La Trilogie Steampunk – Paul Di Filippo

Dans Victoria, la future Reine a disparu, remplacée par un triton femelle d’une vague ressemblance créée par Cosmo Cowperthwait le temps qu’il la retrouve avec l’aide de son assistant Nails McGroaty. Cette histoire d’un steampunk exemplaire baigne dans une ambiance d’enquête policière anglaise du 19e siècle pleine de drôlerie à la fois visuelle et présente dans les dialogues, parcourue par un génie mécanique et la vapeur, et surtout habitée par une critique socio-politique acerbe et joyeusement impertinente, avec un clin d’œil grivois à Frankenstein, des touches d’écologie et de féminisme.
Dans Des Hottentotes, le docteur Louis Agassiz, scientifique suisse installé aux États-Unis, se lance à la recherche d’une relique magique improbable, accompagné par Jacob Cezar et Dottie Baartmann, un afrikaner et une noire africaine inséparables.
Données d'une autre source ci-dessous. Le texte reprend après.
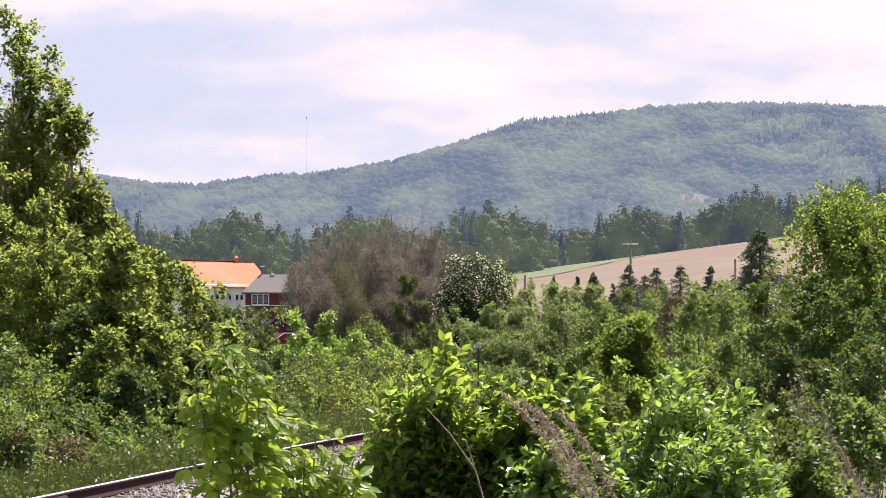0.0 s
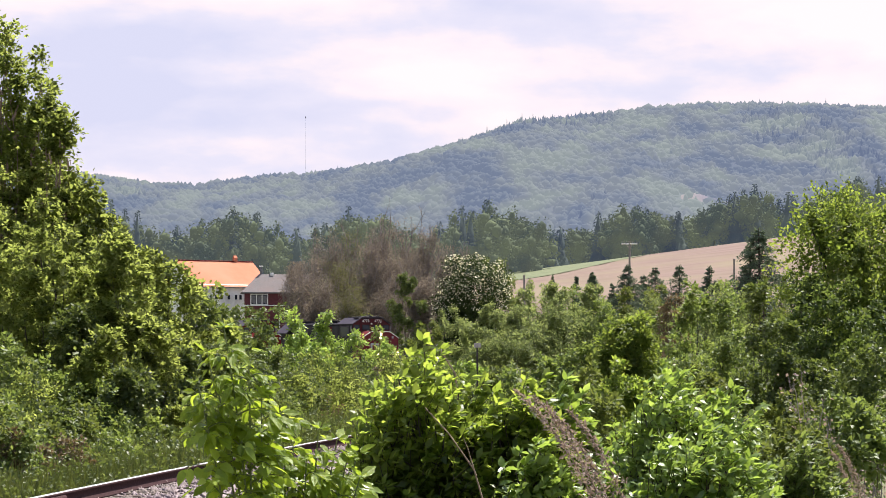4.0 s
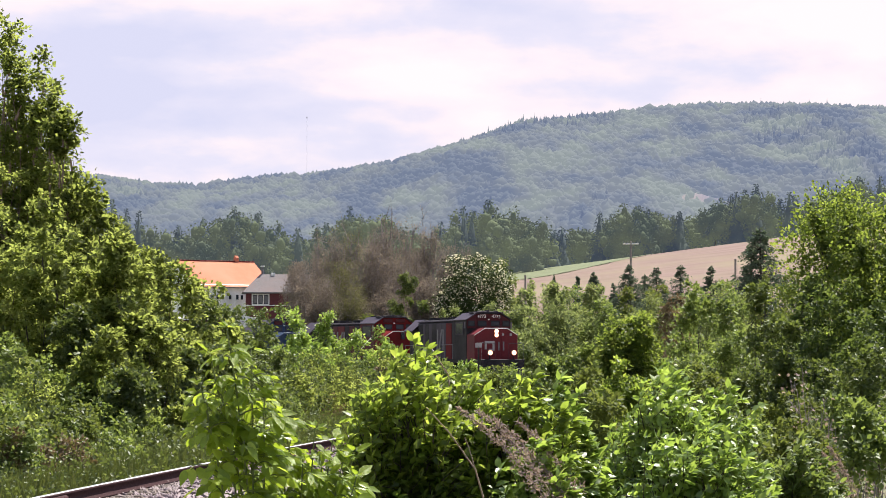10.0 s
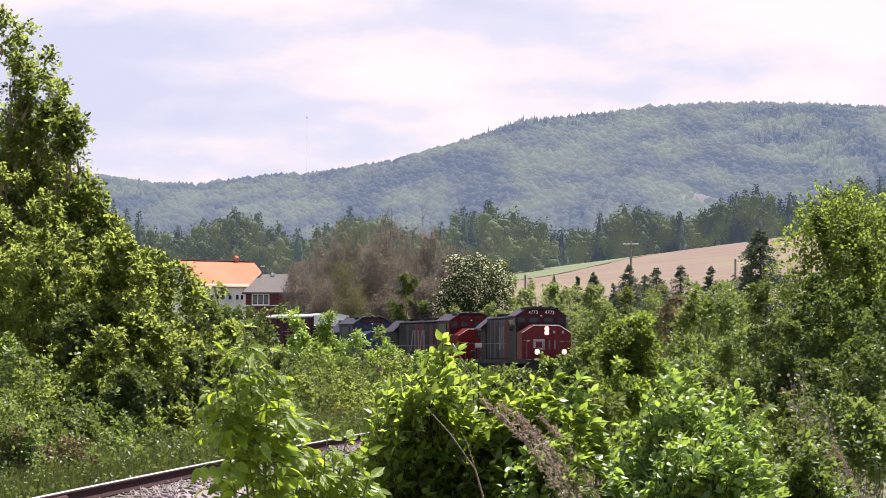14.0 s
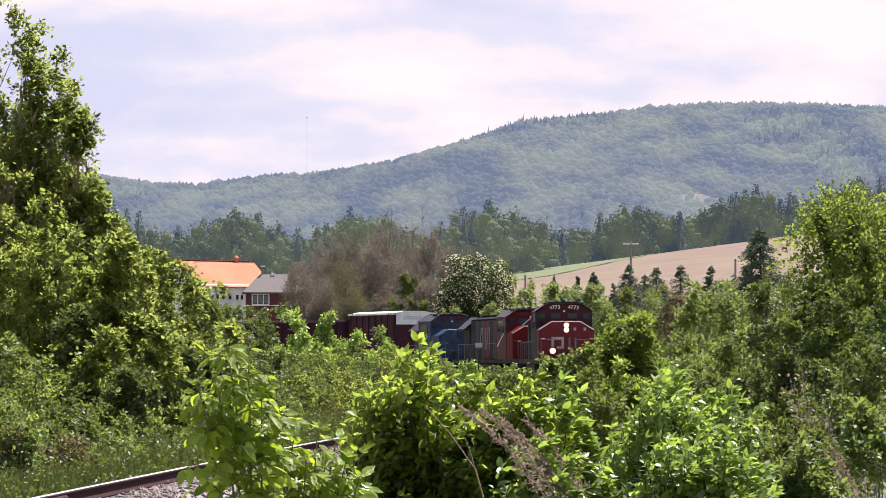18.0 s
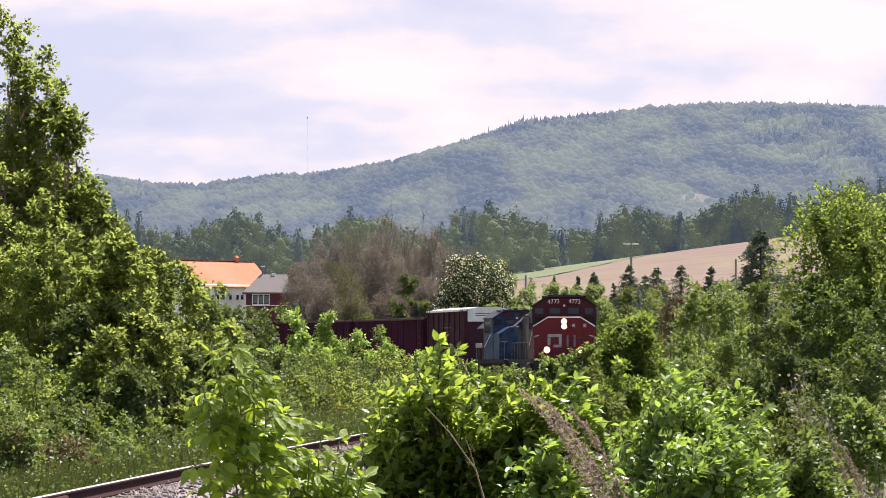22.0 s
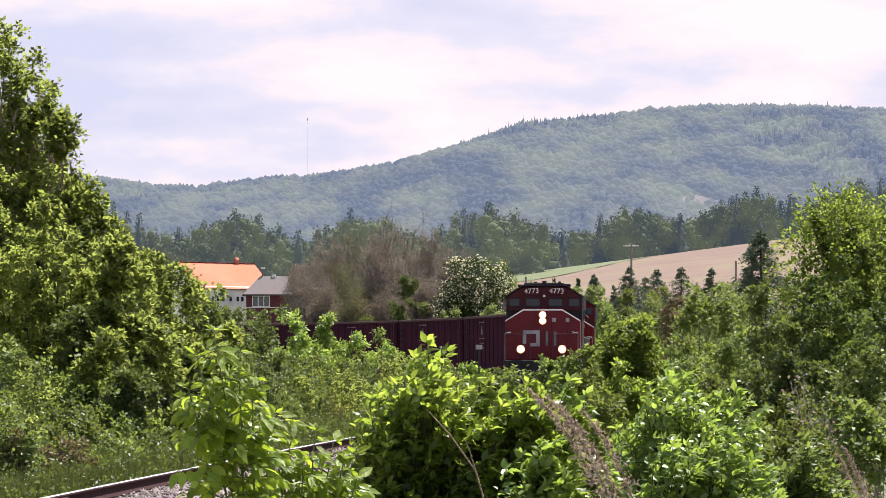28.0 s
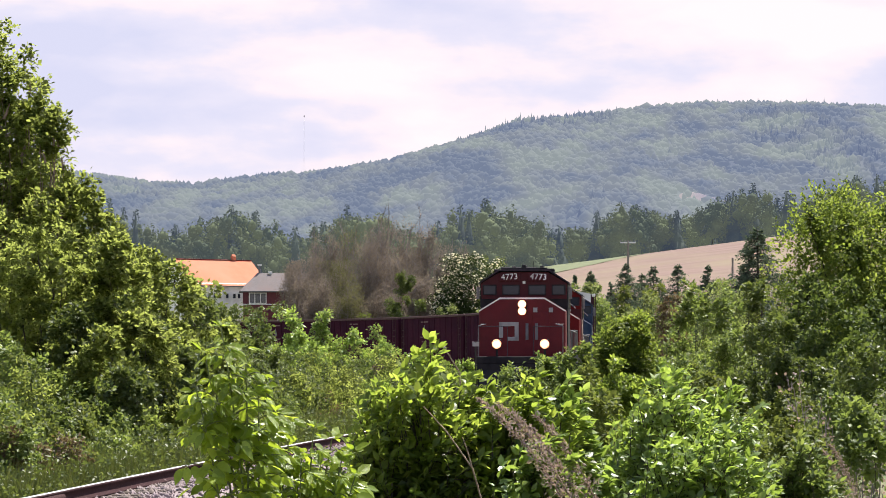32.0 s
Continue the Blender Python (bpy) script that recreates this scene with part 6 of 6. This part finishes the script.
def sway_rows(home, values, height, gain=1.0, lag=0.0, about=None):
    """Rows that rock a thing about its foot so that a point at that height moves sideways by the values."""
    rows = []
    for i, t in enumerate(TIMES):
        v = float(np.interp(t - lag, TIMES, values)) * gain
        rows.append((t, home @ pose(0, 0.25 * math.sin(i * 1.9 + lag * 9) * math.degrees(abs(v) / height) * 0.02, 0, 0, math.degrees(math.atan2(v, height)), 0)))
    return rows


def motions():
    for ob, offset, tk in VEHICLES:
        walk(ob, train_rows(offset, tk))
    for w in SPIN:
        home = Matrix.Translation(w.location)
        r = w.location.z
        walk(w, [(float(t), home @ pose(0, 0, 0, 0, math.degrees(run(t) / r), 0)) for t in np.arange(0, 32.01, 0.15)])
    walk(clouds, [(0, pose(0, 0, 0)), (16, pose(0, 0, 0, 0, 0, 1.0)), (32, pose(0, 0, 0, 0, 0, 2.0))])
    for i, ob in enumerate(POPLARS):
        walk(ob, sway_rows(ob.matrix_basis.copy(), POPLAR_SWAY, 7.5, 0.9, 0.12 * (i % 3)))
    walk(right_tree, sway_rows(right_tree.matrix_basis.copy(), POPLAR_SWAY, 6.5, 0.25, 0.6))
    walk(sap1, sway_rows(sap1.matrix_basis.copy(), SAPLING_SWAY, 2.5, 0.7))
    walk(sap3, sway_rows(sap3.matrix_basis.copy(), SAPLING_SWAY, 2.2, 0.4, 0.3))
    walk(sap2, sway_rows(sap2.matrix_basis.copy(), SAPLING_SWAY, 2.3, 0.45, 0.2))
    for group, gain in ((big_parts, 1.0), (right_parts, 0.5), (low_parts, 0.6), (low_parts2, 0.4), (front_parts, 0.5), (lime_parts, 0.6), (fore_parts, 0.4)):
        for br, foot, i in group:
            walk(br, sway_rows(Matrix.Translation(Vector(foot)), BUSH_SWAY, 2.3, gain * (0.75 + 0.5 * ((i * 7) % 5) / 4), 0.1 * (i % 4)))
    for i, (ob, h) in enumerate(SHRUBS):
        walk(ob, sway_rows(ob.matrix_basis.copy(), POPLAR_SWAY, h, 0.022 * h * (0.6 + 0.8 * ((i * 5) % 7) / 6), 0.15 * (i % 5)))
    walk(stick2, sway_rows(stick2.matrix_basis.copy(), BUSH_SWAY, 2.5, 0.8))
    for i, w in enumerate(weeds):
        walk(w, sway_rows(w.matrix_basis.copy(), WEED_SWAY, 2.2, 1.0 if i < 4 else 0.4, 0.04 * i))


motions()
Le fétiche destiné à un rite de magie noire est convoité par T’guzeri, un sorcier hottentote, Hans Bopp un fanatique aryen et Tadeusz Kościuszko un communiste polonais. Le anti-héros Agassiz, égocentrique et créationniste, est pourvu d’un racisme exacerbé dont les outrances sont raccord avec l’époque décrite, la hantise du métissage étant très répandue, première référence à Lovecraft. L’action et les péripéties frôlent le surréalisme avec une créativité déchainée et l’impression de traverser la quintessence du 19e siècle. La façon de parler de Cezar est fatigante à la longue mais correspond bien à la frénésie allumée des aventures rocambolesques. L’humour dédramatise le contexte socio-politique et adoucit l’atmosphère lovecraftienne qui monte en puissance, notamment grâce aux considérations sexuelles absentes de l’œuvre de Lovecraft.
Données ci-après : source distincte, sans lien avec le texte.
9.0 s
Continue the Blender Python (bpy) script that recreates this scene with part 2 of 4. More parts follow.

Dans Walt et Emily, Emily Dickinson est entrainée par son frère et la présence de Walt Whitman dans une entreprise spirite ayant pour but de pénétrer le monde des morts. Dans ce fantasme biographique, au-delà de la poésie, Paul Di Filippo montre l’excentricité et l’hypocrisie d’un pan ridicule de la société, explique de façon fantasmagorique ce que l’Histoire retiendra des deux poètes.
Dans leur continuité les trois textes représentent le steampunk dans sa richesse, un 19e siècle avec ses fantaisies technologiques, sa civilisation dominante, dépravée et intolérante, ses personnages historiques exagérés aux quêtes farfelues, misant donc sur l’humour et surtout la critique socio-politique sans trop de limites concernant le racisme et le sexe, comme une psychanalyse de l’époque.